Ketika berhenti, maka tidak ada produksi dan pendapatan. Akibatnya, harga saham turun. "Kalau dia (Freeport) nekat, maka ancaman bangkrut itu di depan mata," ungkap dia.

Karena itu, menurut Fahmy, pihak Freeport harus memilih, apakah tetap pada kontrak karya (KK) atau Izin Usaha Pertambangan Khusus (IUPK). Jika KK, maka berbagai aturan harus ditaati, termasuk pemurnian konsentrat mineral di dalam negeri. "Ini tidak semata bisnis atau hukum, tapi soal kedaulatan negara," ujar dia.

Lagi pula, ancaman Freeport terkait akan melayangkan gugatan ke Arbitrase itu cuma gertak sambal. Freeport sebelumnya juga pernah mengeluarkan gertakan itu kepada pemerintah era SBY, saat Jero Wacik memimpin Kementerian ESDM.

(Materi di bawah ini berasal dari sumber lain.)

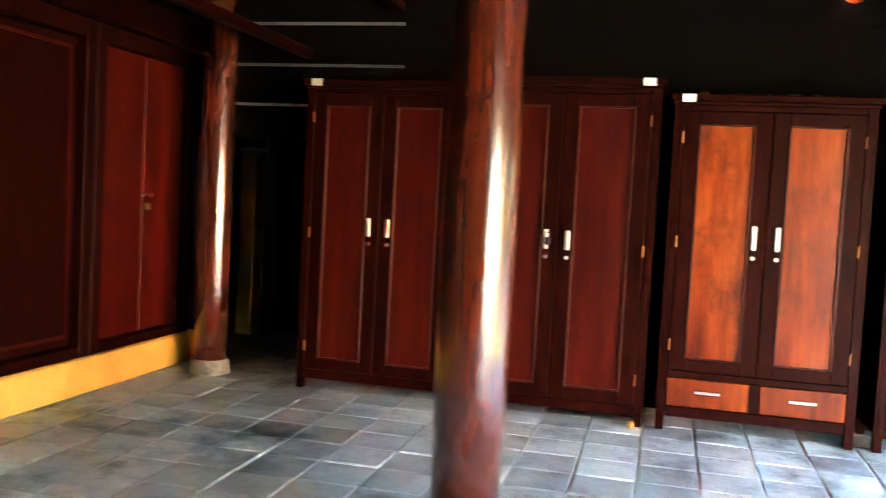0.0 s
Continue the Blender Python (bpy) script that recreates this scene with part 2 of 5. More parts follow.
GRATE = material("rusty_iron_grate", [(0.13, 0.055, 0.035), (0.24, 0.11, 0.07)], 8.0, 0.8, bump=0.2)
LAWN_SOIL = material("lawn_soil", [(0.16, 0.145, 0.065), (0.30, 0.255, 0.14), (0.50, 0.43, 0.28)], 2.2, 0.95, bump=0.6, fine=20, stain=(0.11, 0.09, 0.055), stain_scale=0.7, stain_amount=0.45)
GRASS = material("grass_blades", [(0.20, 0.42, 0.040), (0.34, 0.54, 0.070), (0.58, 0.58, 0.24)], 0.8, 0.7, bump=0, island=0.3, hue=0.03, stain=(0.50, 0.45, 0.29), stain_scale=1.0, stain_amount=0.6, translucent=0.35)
BARK = material("grey_bark", [(0.09, 0.075, 0.055), (0.17, 0.145, 0.11), (0.28, 0.25, 0.20)], 6.0, 0.95, bump=0.6, fine=30)
TWIG = material("pale_twig_bark", [(0.13, 0.105, 0.07), (0.24, 0.20, 0.145), (0.36, 0.31, 0.23)], 8.0, 0.9, bump=0.3)
BARK_DARK = material("dark_bark", [(0.035, 0.028, 0.020), (0.07, 0.056, 0.04), (0.12, 0.10, 0.075)], 6.0, 0.95, bump=0.6, fine=30)
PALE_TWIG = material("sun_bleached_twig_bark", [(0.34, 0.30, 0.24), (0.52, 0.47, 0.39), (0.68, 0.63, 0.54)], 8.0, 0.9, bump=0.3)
PALM_BARK = material("palm_bark", [(0.006, 0.005, 0.004), (0.015, 0.011, 0.008), (0.045, 0.029, 0.017)], 7.0, 0.95, bump=0.9, fine=18, stretch=(1, 1, 3), stain=(0.11, 0.06, 0.028), stain_scale=2.5, stain_amount=0.15, spec=0.1)


def leaf_material(name, a, b, c, tr=0.35):
    return material(name, [a, b, c], 0.7, 0.5, bump=0, island=0.4, hue=0.02, translucent=tr, spec=0.4)


LEAF_DARK = leaf_material("dark_green_leaves", (0.052, 0.110, 0.010), (0.098, 0.185, 0.016), (0.165, 0.26, 0.026), 0.42)
LEAF_MID = leaf_material("mid_green_leaves", (0.065, 0.12, 0.026), (0.105, 0.18, 0.040), (0.17, 0.23, 0.06))
LEAF_OLIVE = leaf_material("olive_leaves", (0.11, 0.125, 0.038), (0.17, 0.175, 0.060), (0.25, 0.235, 0.10))
LEAF_YELLOW = leaf_material("yellow_green_leaves", (0.22, 0.26, 0.025), (0.36, 0.37, 0.035), (0.52, 0.44, 0.06), 0.55)
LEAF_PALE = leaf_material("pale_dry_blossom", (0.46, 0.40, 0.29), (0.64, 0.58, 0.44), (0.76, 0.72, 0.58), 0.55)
# Duller, bluer green: the haze of distance is put into the leaf colour
LEAF_HAZE = leaf_material("hazy_far_leaves", (0.055, 0.10, 0.050), (0.085, 0.14, 0.075), (0.12, 0.18, 0.10), 0.2)
LEAF_FERN = leaf_material("dry_fern_leaves", (0.095, 0.09, 0.028), (0.19, 0.155, 0.052), (0.30, 0.225, 0.095), 0.35)
LEAF_GLOSS = leaf_material("glossy_green_leaves", (0.040, 0.115, 0.012), (0.07, 0.17, 0.018), (0.13, 0.25, 0.030), 0.3)
LICHEN = material("orange_lichen", [(0.34, 0.19, 0.075), (0.50, 0.30, 0.13)], 14.0, 0.9, bump=0.3)
BUD_RED = material("red_buds", [(0.40, 0.03, 0.02), (0.55, 0.08, 0.04)], 20, 0.5, bump=0)


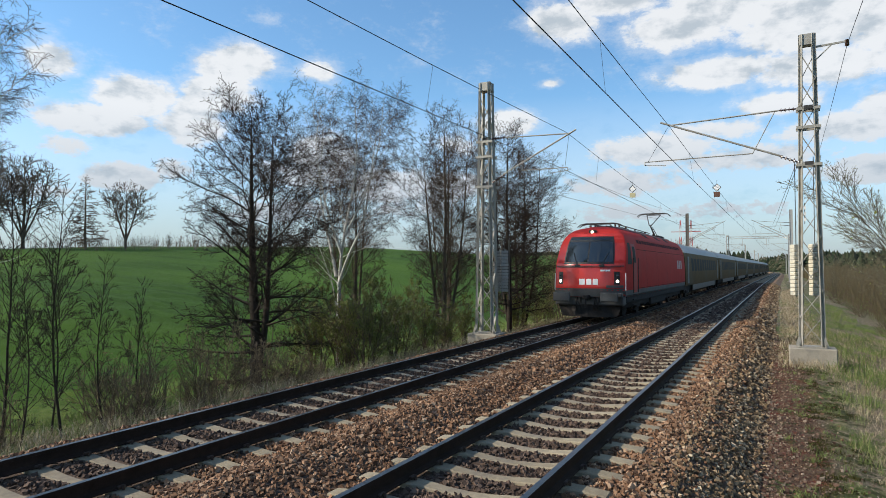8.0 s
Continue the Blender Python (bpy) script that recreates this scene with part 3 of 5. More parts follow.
def catenary(offset, contact, carry, contact_z, carry_z, sag_):
    """Carrying wire, contact wire and droppers over one track; sideways offsets at the masts."""
    cp, mp = [], []
    for i in range(len(SPAN) - 1):
        y0, y1 = SPAN[i], SPAN[i + 1]
        for k in range(13):
            if k == 12 and i < len(SPAN) - 2:
                continue
            s = k / 12
            y = y0 + (y1 - y0) * s
            b, sag = offset + float(bend(y)), 4 * s * (1 - s)
            cp.append((b + contact[i] + (contact[i + 1] - contact[i]) * s, y, contact_z - .04 * sag))
            mp.append((b + carry[i] + (carry[i + 1] - carry[i]) * s, y, carry_z - sag_ * sag))
    wire("contact_wire", "copper contact wire above the rails", cp, .0095)
    wire("carrying_wire", "sagging carrying wire of the overhead line", mp, .0085)
    cp, mp = np.array(cp), np.array(mp)
    for y in np.concatenate([np.arange(-30, 20, 8.4), np.arange(26, 140, 8.4)]):
        c = [np.interp(y, cp[:, 1], cp[:, i]) for i in range(3)]
        m = [np.interp(y, mp[:, 1], mp[:, i]) for i in range(3)]
        wire("dropper", "thin dropper between carrying and contact wire", [c, m], .0035)


catenary(0.0, (.15, -.06, .25, -.2, .2, -.2, .2), (.55, -.25, .2, -.2, .2, -.2, .2), 5.40, 6.62, .40)
catenary(LEFT, (-.5, .50, -.3, .3, -.3, .3, -.3), (-.1, .62, -.2, .3, -.3, .3, -.3), 5.50, 6.76, .55)
# wires ending on the masts' tension weights
wire("tension_wire", "anchored wire running down to the tension gear", [(MAST_R - .3, 21.6, 5.25), (2.55, 50, 5.45), (1.6, 80.3, 5.75), (.9, 139.0, 6.6)], .008)
wire("tension_wire", "anchored wire running down to the tension gear", [(MAST_R - .3, 21.6, 5.10), (2.65, 50, 5.15), (1.7, 80.3, 5.3), (.9, 139.0, 5.6)], .008)
wire("tension_wire", "feeder wire from the lattice mast to the next mast", [(MAST_L + .3, 21.6, 6.65), (-6.75, 50, 7.2), (-6.75, 80.3, 8.1)], .009)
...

Alhasil, pemerintah dan Freeport membuat nota kesepahaman pada pertengahan 2014 yang intinya membolehkan Freeport melakukan kegiatan ekspor. Kemudian, saat Sudirman Said masih menjadi menteri ESDM pun, Freeport dibuatkan surat yang isinya seolah-olah ada jaminan dari pemerintah untuk kembali memperpanjang kontrak yang habis pada 2021 mendatang.

Baca juga, Anggota DPR Serukan Freeport Patuhi Amanat UU Minerba.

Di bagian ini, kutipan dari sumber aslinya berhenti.